Parallèlement à cette longue liste de questions, les politiques devront également s’emparer de la question. La ministre des solidarités et de la santé Agnès Buzyn a déjà dit être prête à avancer si elle avait le feu vert des scientifiques. « Je n’ai absolument pas de doctrine arrêtée sur le sujet. Soit c’est utile et nous le ferons, soit les médicaments sous forme de comprimés suffisent et on s’arrêtera là », avait-elle déclaré en juillet.
« Pas de raison que ça traîne »
Olivier Véran, le député (La République en marche) de l’Isère, neurologue de profession, se positionne en pointe sur ce sujet. « On peut avancer très vite, dans l’année, il n’y a pas de raison que ça traîne trop », a-t-il fait valoir lors d’un colloque sur les enjeux de la légalisation du cannabis thérapeutique, le 5 décembre, à l’Assemblée nationale. « Pas besoin de changer la loi, il faut changer un mot dans un décret », a-t-il lancé à la tribune, en proposant la mise en place d’un site de production, d’un circuit de distribution par les pharmacies hospitalières et d’un suivi de chaque patient.
En France, un seul médicament, le Sativex, a obtenu son autorisation de mise sur le marché (AMM) en 2014 pour les raideurs et contractions musculaires (« spasticité ») de la sclérose en plaques, mais il n’est pas commercialisé faute d’accord sur le prix entre le laboratoire et les autorités de santé.
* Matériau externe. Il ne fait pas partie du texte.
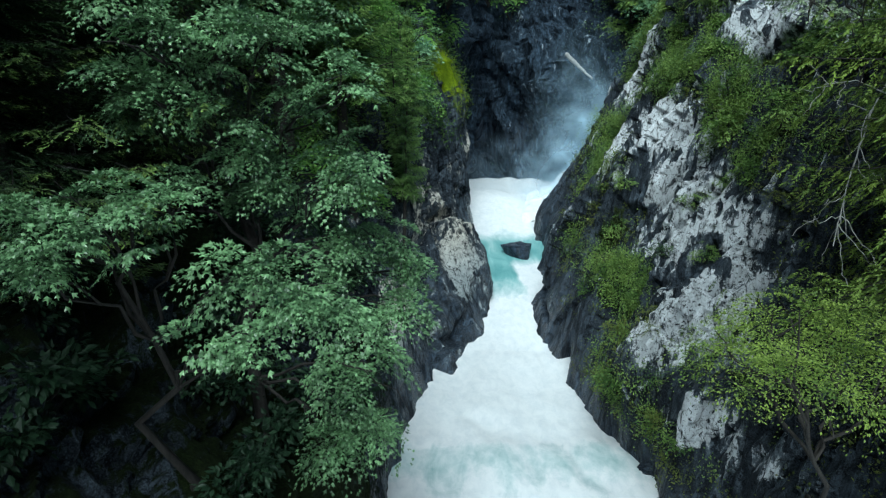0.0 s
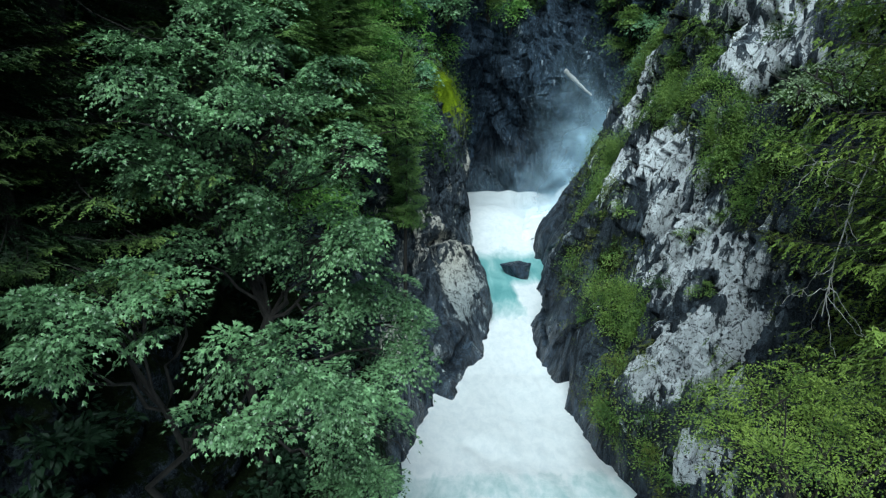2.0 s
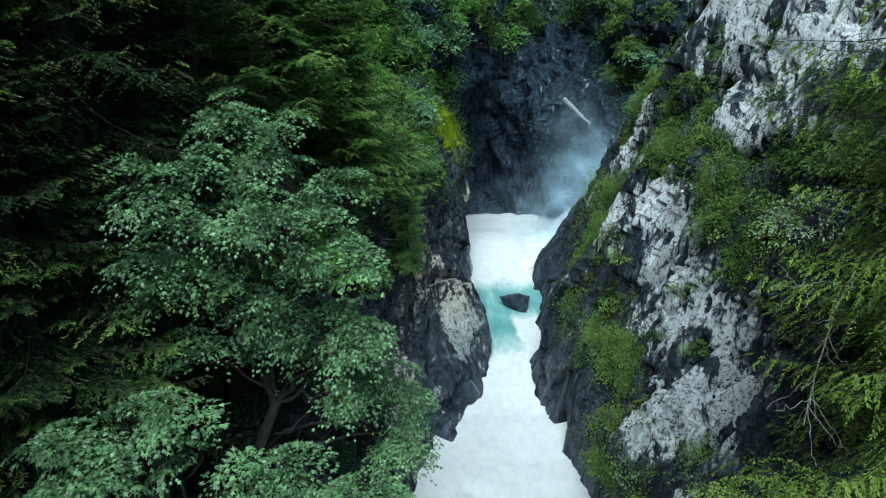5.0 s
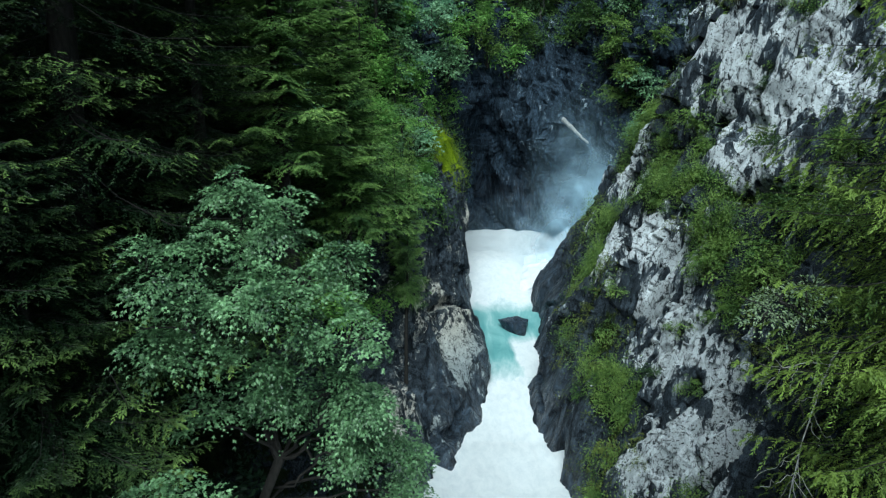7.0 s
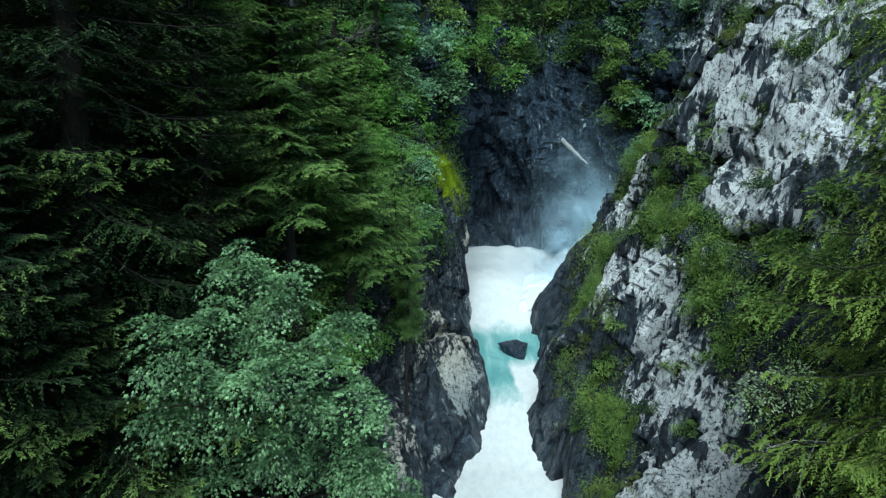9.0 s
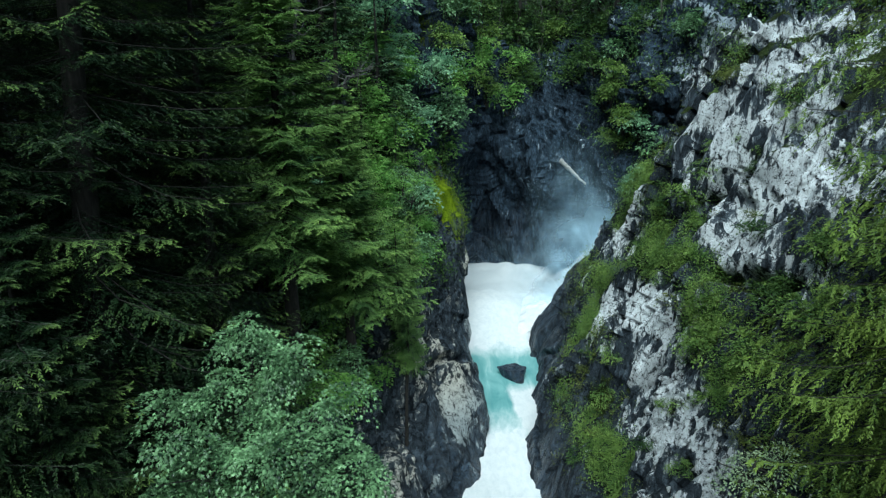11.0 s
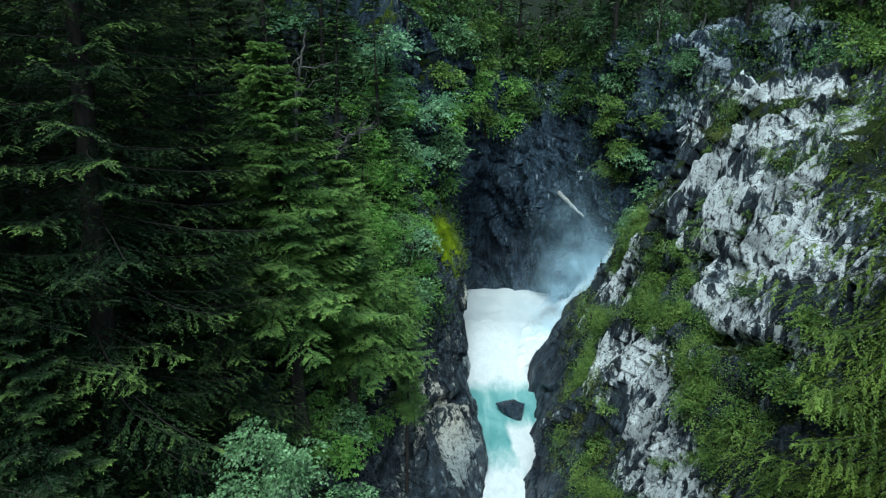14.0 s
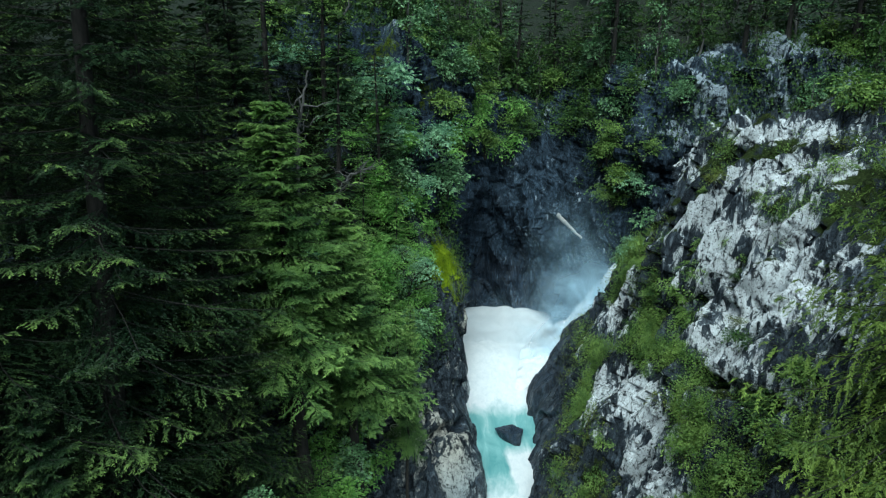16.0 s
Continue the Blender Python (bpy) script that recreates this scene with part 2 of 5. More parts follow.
def leaf_material(name, deep, light, size=0.9, through_light=0.3, rough=0.5, tips=None, vary=0.22, shine=0.22):
    """Leaves: two greens in clumps, a little variation from leaf to leaf, light coming through them. tips: the colour
    of fresh shoots, with the highlights on branch ends painted in.
    """
    m, nt, bsdf, out = material(name)
    deep, light = (deep[0] * 1.06, *deep[1:]), (light[0] * 1.06, *light[1:])
    clump = noise_tex(nt, size, 3, 0.6)
    geo = nt.nodes.new("ShaderNodeNewGeometry")
    one = geo.outputs["Random Per Island"]
    fac = calc(nt, 'ADD', calc(nt, 'MULTIPLY', ramp(nt, clump, (0.36, 0), (0.64, 1)), 1 - vary), calc(nt, 'MULTIPLY', calc(nt, 'POWER', one, 1.6), vary))
    col = mix(nt, fac, deep, light)
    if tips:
        lit_shoot = calc(nt, 'MULTIPLY', attr(nt, "tip"), calc(nt, 'ADD', calc(nt, 'MULTIPLY', one, 0.3), ramp(nt, noise_tex(nt, 0.35, 2, 0.5), (0.46, 0.0), (0.60, 1))), True)
        col = mix(nt, lit_shoot, col, tips)
    nt.links.new(col, bsdf.inputs["Base Color"])
    bsdf.inputs["Roughness"].default_value = rough
    bsdf.inputs["Specular IOR Level"].default_value = shine
    tr = nt.nodes.new("ShaderNodeBsdfTranslucent")
    nt.links.new(col, tr.inputs[0])
    ms = nt.nodes.new("ShaderNodeMixShader")
    ms.inputs[0].default_value = through_light
    nt.links.new(bsdf.outputs[0], ms.inputs[1])
    nt.links.new(tr.outputs[0], ms.inputs[2])
    nt.links.new(ms.outputs[0], out.inputs[0])
    return m


def bark_material(name, dark, light):
    m, nt, bsdf, out = material(name)
    g = noise_tex(nt, 9, 6, 0.7, (1, 1, 0.25))
    nt.links.new(mix(nt, ramp(nt, g, (0.35, 0), (0.65, 1)), dark, light), bsdf.inputs["Base Color"])
    bsdf.inputs["Roughness"].default_value = 0.9
    bump(nt, bsdf, g, 0.8, 0.05)
    return m


rock_right = rock_material("lichen_gneiss", (0.011, 0.014, 0.019), (0.080, 0.100, 0.128), (0.84, 0.87, 0.91), (0.055, 0.080, 0.022), -10, 0.22)
# The moss colour is near-black, as it also paints the shaded near bank.
rock_left = rock_material("dark_gneiss", (0.009, 0.012, 0.017), (0.110, 0.135, 0.170), (0.74, 0.71, 0.64), (0.022, 0.036, 0.010), 14)
rock_back = rock_material("blue_gneiss", (0.006, 0.010, 0.017), (0.058, 0.086, 0.126), (0.42, 0.48, 0.55), (0.13, 0.19, 0.012), 25)
maple_leaf = leaf_material("maple_leaf", (0.005, 0.024, 0.010), (0.30, 0.54, 0.25), 1.3, 0.2, 0.32, None, 0.45, 0.45)
# Spruce greens: dark gaps and lit branch ends are partly put into the colours.
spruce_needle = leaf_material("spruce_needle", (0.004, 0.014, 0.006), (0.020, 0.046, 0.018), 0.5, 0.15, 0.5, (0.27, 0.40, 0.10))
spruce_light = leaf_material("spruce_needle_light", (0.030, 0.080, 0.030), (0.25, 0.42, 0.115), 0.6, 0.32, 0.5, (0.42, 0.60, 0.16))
spruce_fresh = leaf_material("spruce_needle_fresh", (0.026, 0.060, 0.014), (0.21, 0.30, 0.055), 0.9, 0.28, 0.5, (0.28, 0.40, 0.085))
shrub_leaf = leaf_material("shrub_leaf", (0.045, 0.105, 0.028), (0.27, 0.41, 0.10), 1.0, 0.25, 0.45)
hazel_leaf = leaf_material("hazel_leaf", (0.035, 0.080, 0.016), (0.30, 0.42, 0.085), 1.6, 0.25, 0.45, None, 0.35)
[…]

D’autres médicaments comme le Marinol sont accessibles uniquement avec une autorisation temporaire nominative, ce qui en restreint considérablement l’usage.
Les patients français qui sont soulagés par le cannabis thérapeutique sont jusqu’à présent contraints de se fournir sur le marché illégal, sans garantie sur la qualité des produits, ou d’aller dans des pays où le cannabis médical est autorisé, comme la Suisse. « Ils sont amenés à vivre un parcours du combattant pour se fournir », a souligné le docteur Pascal Douek, membre de Fondation ARSEP pour la recherche sur la sclérose en plaque, le 5 décembre, pointant également un aspect financier « important », réservant de fait cette plante à « une frange de la population qui en a les moyens ».
Une trentaine de pays dans le monde dont de nombreux Etats américains et le Canada autorisent le cannabis thérapeutique, dont vingt et un de l’Union européenne ainsi que la Suisse, la Norvège, Israël et la Turquie.